Red Alert Politics has officially merged with the Washington Examiner

Thanks liberals. Now, even food is racist.

(Katie Workman via AP)

Yes, the Washington Post published that Americans’ taste in food is racist. (Katie Workman via AP)

Sometimes it seems like social justice warriors have run out of things to be offended about. Case in point, food is now considered racist.

Caitlin Dewey of the The Washington Post interviewed author Sarah Lohman on Wednesday to discuss her book that chronicles America’s obsession with vanilla, Sriracha, black pepper, curry powder, chili powder, MSG, garlic and soy sauce. Each contributed to the journey of racism in the country.

That’s an entirely reasonable connection. Everyone who eats a chili dog can’t help but connect to white privilege.

America’s alleged racism comes from their decision on which country they allowed to influence their diet.

For instance, Chinese immigrants used soy in many of their ingredients, but it wasn’t until the Japanese opened up a plant in the U.S. that it became popular in the 1970s. Despite the fact that millions of Italian immigrants used it for more than half a century, garlic became popular when Julia Child began using it in most of her French-inspired food in the 1960s and 70s.

What’s Lohman’s only conclusion for this? Racism of course.

The Japanese and French were far more sophisticated than their Italian and Chinese counterparts, so they were able to influence those racist Americans.

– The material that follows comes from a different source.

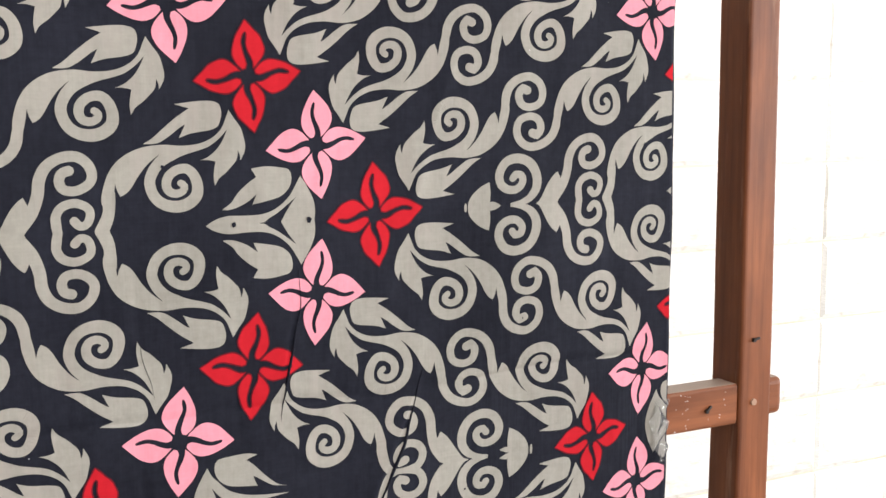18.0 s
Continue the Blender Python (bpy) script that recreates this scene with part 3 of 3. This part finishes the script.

It clearly has nothing to do with Japanese mass producing soy at a time when they were making many other products Americans were buying like televisions or cars. Child was able to have a greater appeal because there were no famous Italian-American chefs at the time.

But, nope, racism.

Lohman also claimed that Americans tend to embrace immigrant food before they accept immigrants themselves. A contradictory statement from her earlier claims about garlic and soy and full of half truths.

Italian-Americans were accepted before the 1970s when garlic was allegedly mass consumed. The country was listening to Frank Sinatra, Frankie Valli, Tony Bennet, and Dean Martin long before Child ever published her famous cookbook.

The author clearly misses the beauty of the free market in the picture of how immigrant food became widely acceptable to the American masses. It was the capitalistic instincts of Tom Monaghan to create Domino’s Pizza in 1960; Dan and Frank Carney who founded Pizza Hut in 1958; John Schnatter, the founder of Papa Johns in 1984; and Mike Ilitch, who created Little Caesars in 1959.

None of them were Italian. They were all Midwesterners with a dream, capital, and a great marketing plan. They were selling “Italianesque” cuisine long before Julia Child pushed garlic. Their restaurant chains were widely accepted and became a staple in American food.

The free market drove acceptance slightly ethnic food long, not the slow death of racism against people from Southern Europe.

It’s possible that a book doesn’t sell, though, it might be that a writer needs to talk about the evils of white patriarchal men to get a good book deal.